Timuel Black Visits Polaris!
For Immediate Release
Contact: Carolyn Talaske
ctalaske@pcachicago.org
708-271-3957
Chicago Civil Rights Historian Timuel Black to Visit Polaris Students
CHICAGO, IL. (March 18, 2014) — Polaris Charter Academy fifth grade students will be interviewing Timuel Black on Tuesday, March 18th at 1:30PM at Polaris Charter Academy. Students will act as Reporters, Observers and Quote Catchers as Black recounts his experiences growing up in Chicago’s South Side, military service during WWII, and activism during the Civil Rights Movements in the 1960’s.
Born in Birmingham, Alabama in 1918, Tim Black calls Chicago his home, living on Chicago’s South Side since moving in 1919 during the Great Migration. He graduated from an integrated Burke Elementary School then an all-black DuSable High School in 1935, where classmates included the soon to be famous jazz musician Nat King Cole. He went on to Roosevelt University, where he joined Harold Washington, Chicago’s first black mayor, as a classmate, and earned his master’s degree from the University of Chicago in 1954. He is a revered and highly respected educator, political activist, community leader, oral historian and philosopher. Black helped establish the Congress of Racial Equality, United Packinghouse Workers of America, and more than 100 other organizations over 70 years. He also served as an adviser to Martin Luther King, Jr. and organized the Chicago contingent for the 1963 March on Washington, bringing 2 “Freedom Trains” with 3,000 passengers to Washington DC.
As part of their social studies expeditions, Polaris 5th and 6th graders explore the various civil rights movements across the nation, including the African American Civil Rights Movements from 1954 to 1965 and Puerto Rican Civil Rights Movement in West Humboldt Park. Students are in the process of interviewing additional activists such as David Barr III, Chicago playwright known for The Face of Emmett Till, and John Vergara, a West Humboldt Park muralist and creator of the Paseo Boricua/Humboldt Park Coat of Arms mural on the corner of Campbell and Division. Students will use the information they learn and reflections from the stories they hear to create poems, writings and other pieces in their final product.
Polaris Charter Academy is the only public Expeditionary Learning (EL) elementary school in Illinois and the first school in the Midwest to be recognized as a Mentor School by the EL network. Students “learn by doing” as they conduct fieldwork, speak with experts, work collaboratively, and create authentic, high-quality end projects for audience beyond the classroom.

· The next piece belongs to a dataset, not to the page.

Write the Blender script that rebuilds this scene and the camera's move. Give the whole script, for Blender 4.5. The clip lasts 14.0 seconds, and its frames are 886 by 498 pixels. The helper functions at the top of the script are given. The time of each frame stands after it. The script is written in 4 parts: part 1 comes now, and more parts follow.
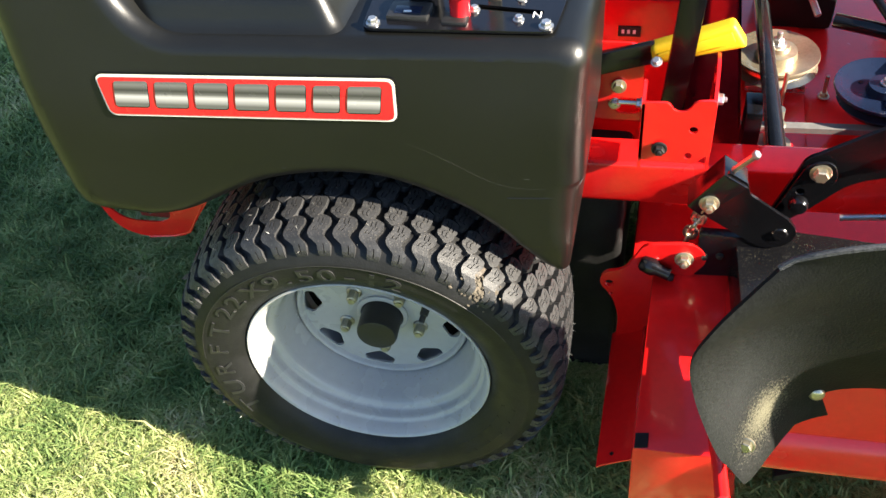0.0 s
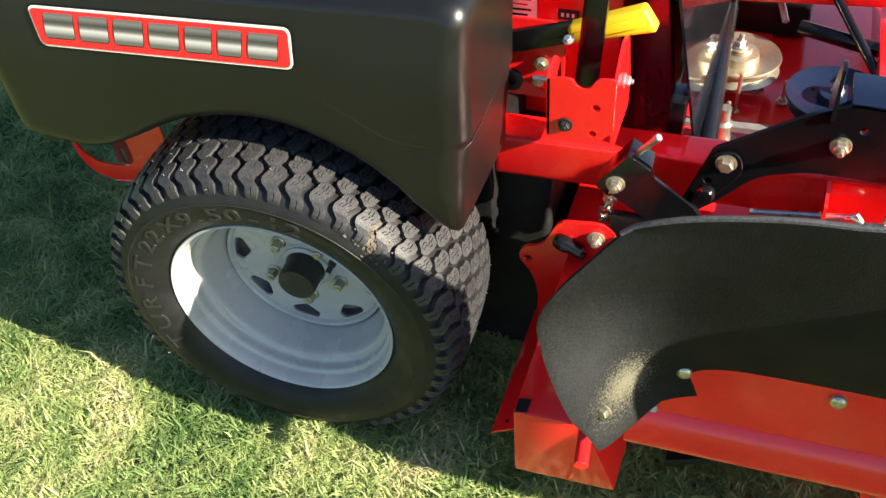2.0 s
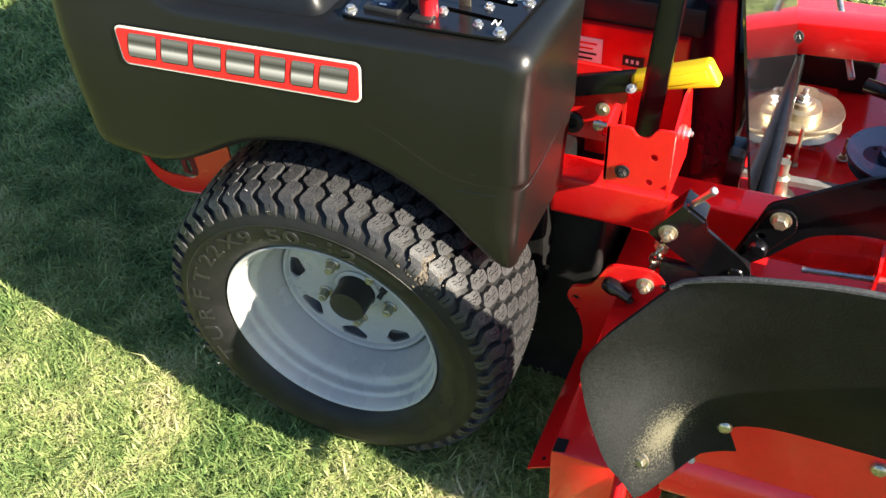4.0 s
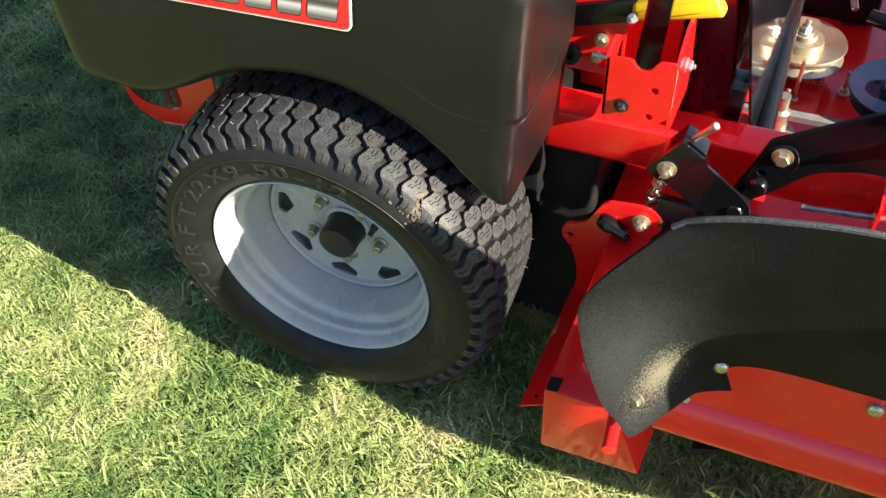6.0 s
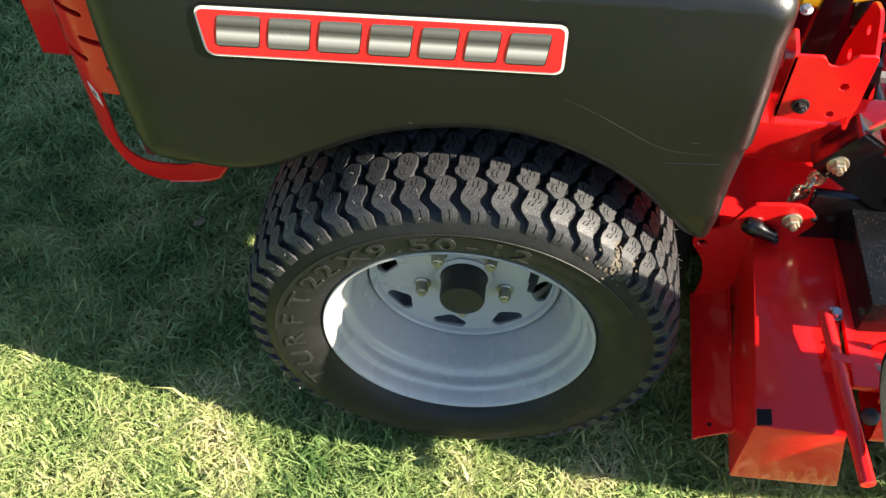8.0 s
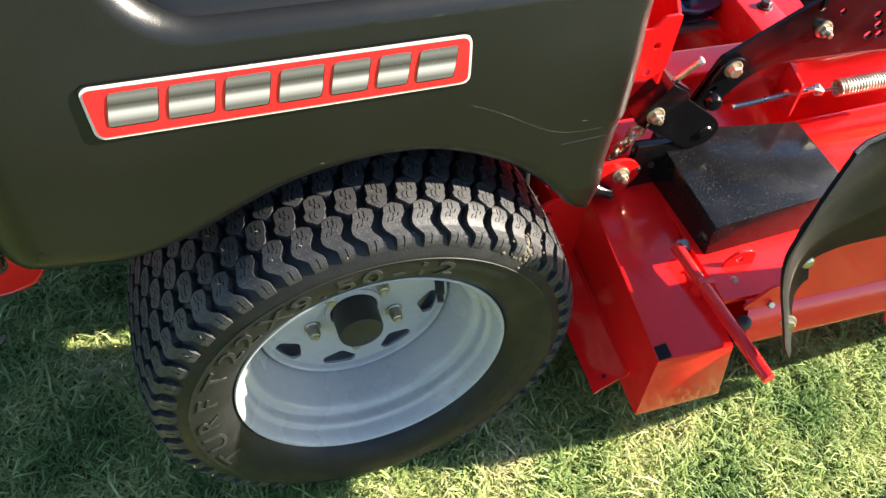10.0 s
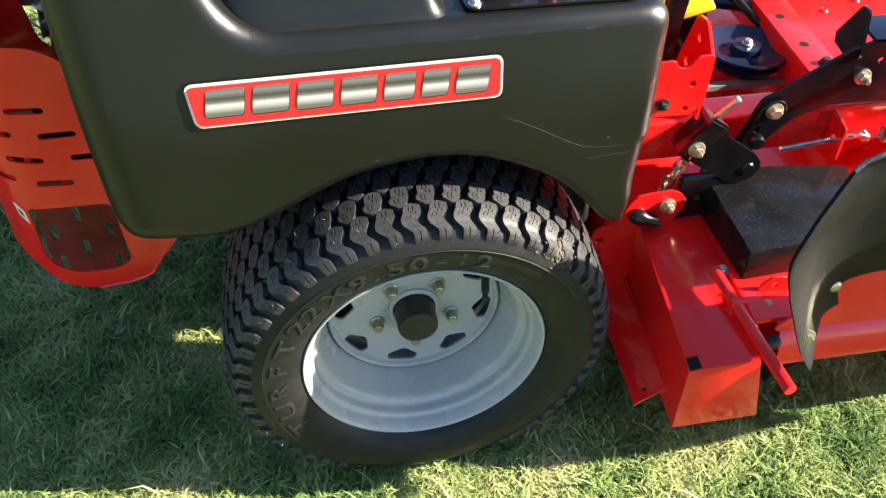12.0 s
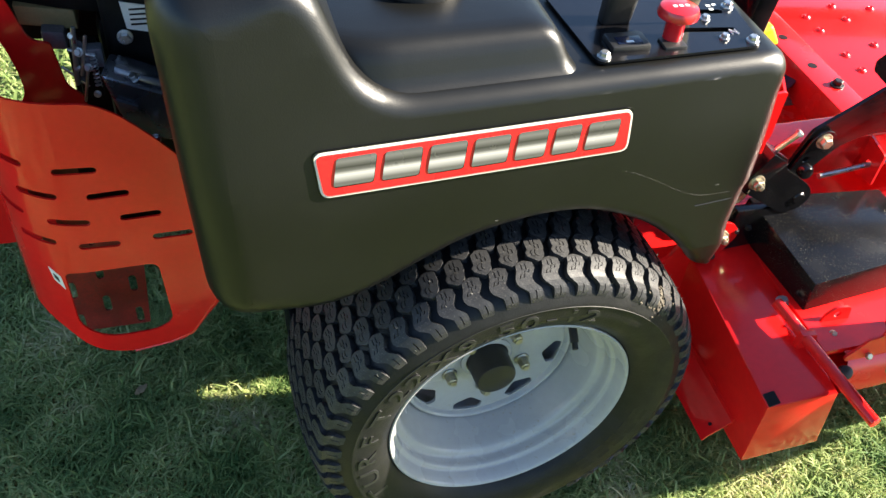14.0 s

About Polaris Charter Academy: the mission of Polaris Charter Academy is to educate students to be self-motivated, creative, critical thinkers, with the ultimate goal of shaping life-long learners and citizens with a strong sense of personal and civic responsibility. While on sabbatical in the fall of 2005, three Golden Apple Award‐winning teachers identified the common thread of their best practices in teaching: they all gave students the opportunity to “learn by doing.” With this common ground established between them, Michelle Navarre, Tracy Kwock, and Roel Vivit’s vision came to fruition as Polaris Charter Academy opened its doors in the fall of 2007.